Probability that Living Standard Lies Within Specified Range of Projected Trajectory

I don't understand what this Monte Carlo report is trying to tell me. It has columns that go all the way to 200%. Not sure how there can be a 200% probability of anything.


dan royer's picture

Those reports are not percentile distributions but I believe showing the trajectory range where 100% is the specified mean and 200% is twice that mean and 50% is half of that mean. Then the single or double-digit numbers in those rows represent the percentile. So the numbers across the row should all add up to 100%. So if there's a 1 in the 200% + column that would mean that in that year represented by that row the distribution of 100 cases (or however many are running) just 1 had the trajectory at 200% or higher than the mean. That's the way I understand it anyway, but if you have doubts, I can double check with Kotlikoff.

They add up to 100. In the vast bulk of the years almost all the entries are above the 75% column. As I understand it then there a very high probability the living standard will be 75% or more of the specified mean. Is that correct?

Yes, that is correct. Dan's explanation is right on.


Related question, but what is the 75-100% of mean forecast living standard calculated in reference to? E.g. if the report showed that 100% of Monte Carlo simulations required discretionary expenditures in a certain year to be 75-100% of the specified mean real return, but instead one spent at 125% of the SMRR, what would happen?

dan royer's picture

If I understand your question . . . well, nothing would happen other than you simply spent more than the model anticipated for that year. The MC analysis is just a statistical projection of probabilities given the variance of your asset classes. So in practice we reset the balances every year based on a new projection provided by the fresh model.

Even a small probability doesn't mean it won't happen, and when it does, it doesn't mean the projection was "wrong."

To ask the question in another way-- if the report forecasts a "permissible" or "allowable" band of discretionary spending for a certain year, permissible or allowable in comparison to what metric, and how is that metric calculated? For example, the program could hypothetically calculate permissible in terms that discretionary spending + taxes + housing for a certain year should not exceed income and investment gains for that simulation scenario.

dan royer's picture

OK, it's looking at per-adult living standard (which is equivalent to household discretionary spending assuming two can live as cheaply as 1.6). So it's looking at the deviation from the mean living standard (which is listed there in the same report). But it doesn't refer to "permissible" of course. For one user anything less than 90th percentile is not permissible, for another it could be some other percentage. It also depends on how variant the numbers are. It could be that with a conservative allocation that there is very little difference between the 5th and 95th percentile. For another aggressive allocation the distribution could be extremely wide. It's subjective what permissible would be.

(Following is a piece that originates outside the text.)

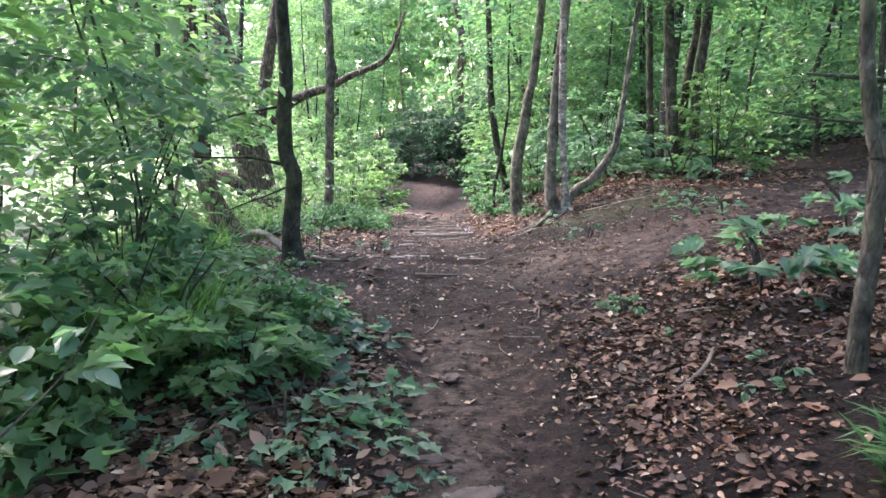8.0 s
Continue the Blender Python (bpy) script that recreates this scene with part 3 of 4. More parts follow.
for k, rows in enumerate(([(-1.17, 6.55, 0.0, 0.008), (-1.19, 6.6, 0.22, 0.007), (-1.14, 6.62, 0.42, 0.006), (-1.08, 6.7, 0.58, 0.004)],
                          [(-1.62, 6.75, -0.05, 0.008), (-1.66, 6.75, 0.3, 0.007), (-1.72, 6.8, 0.6, 0.005)],
                          [(-1.32, 13.1, 0.0, 0.007), (-1.28, 13.1, 0.25, 0.006), (-1.2, 13.15, 0.45, 0.004)])):
    tree("seedling", "thin bare-stemmed seedling with a few top leaves", rows, 0.9, BARK_MID, 70 + k, 5, 0.3, 5, 0.09, LEAF_BLUE, low=0.55, sides=6, group="bare-stemmed seedlings", category="seedling", flare=0)


# ---- the wood around: young trees in a few forms, copied ----
def young_tree(seed, top, r, n, reach, per, size, leaf, low, bark, shape=DIAMOND, wander=0.18):
    rng = np.random.RandomState(seed)
    k = wander / 0.18
    rows = [(0, 0, -0.15, r * 1.2), (rng.uniform(-0.05, 0.05) * k, rng.uniform(-0.05, 0.05) * k, 0.5, r), (rng.uniform(-0.1, 0.1) * k, rng.uniform(-0.1, 0.1) * k, 1.15, r * 0.92), (rng.uniform(-0.2, 0.2) * k, rng.uniform(-0.2, 0.2) * k, 2.2, r * 0.85)]
    rows = raise_stem(rows, top, rng, wander)
    t = thing("tree", 0, 0, 0, "slender woodland tree with fresh green leaves", "tree", "trees of the wood")
    limb("trunk", rows, bark, t, (0, 0, 0), rng, 7)
    crown(rng, rows, n, reach, per, size, leaf, t, (0, 0, 0), low, 0.12, shape)
    return t


forms = [young_tree(101, 8.5, 0.05, 76, 2.2, 50, 0.155, LEAF, 0.06, BARK_DARK), young_tree(102, 7.5, 0.035, 78, 1.9, 54, 0.14, LEAF, 0.04, BARK_DARK),
         young_tree(103, 9.5, 0.07, 72, 2.4, 50, 0.155, LEAF, 0.14, BARK_DARK), young_tree(104, 8.0, 0.045, 76, 2.2, 50, 0.155, LEAF_LIT, 0.05, BARK_DARK),
         young_tree(105, 6.0, 0.028, 66, 1.6, 54, 0.125, LEAF, 0.03, BARK_DARK), young_tree(106, 10.0, 0.09, 70, 2.6, 52, 0.16, LEAF, 0.2, BARK)]


def tall_tree(seed, r, bark):
    """A full-grown tree, added to close the wood overhead; its unseen crown casts shade."""
    rng = np.random.RandomState(seed)
    rows = raise_stem([(0, 0, -0.2, r * 1.3), (0.05, 0, 1.2, r), (0.1, 0.1, 4, r * 0.85)], 14, rng, 0.3)
    t = thing("tall_tree", 0, 0, 0, "added full-grown tree whose high spreading crown shades the wood", "tree", "high trees")
    limb("trunk", rows, bark, t, (0, 0, 0), rng, 10, flare=0.4)
    crown(rng, rows, 60, 5.0, 36, 0.34, LEAF, t, (0, 0, 0), 0.5, 0.1, spread=0.9)
    return t


talls = [tall_tree(111, 0.15, BARK_DARK), tall_tree(112, 0.2, BARK_OAK), tall_tree(113, 0.12, BARK_DARK)]
rng = np.random.RandomState(5)
spots = []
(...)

OK, got it. It's just an arithmetical calculation of how much should be left for discretionary spending, vs. the specified mean return, in that year for that return scenario, rather than something more complicated, like a probability of running out of assets before end of plan, etc. I guess I was overthinking it.

dan royer's picture

That's right. The conventional MC looks at running out of money because it does not use the programming to consumption smooth and get you to the end with zero assets left on the very last day of life. It does not adjust spending for you like ESPlanner does. Instead, YOU stipulate spending and it tries to build a model from there and then reports on how successful that model is statistically. ESPlanner is building a successful model based on the inputs but then shows the distribution of upside and downside possibilities in any given year. But yes, you have it right.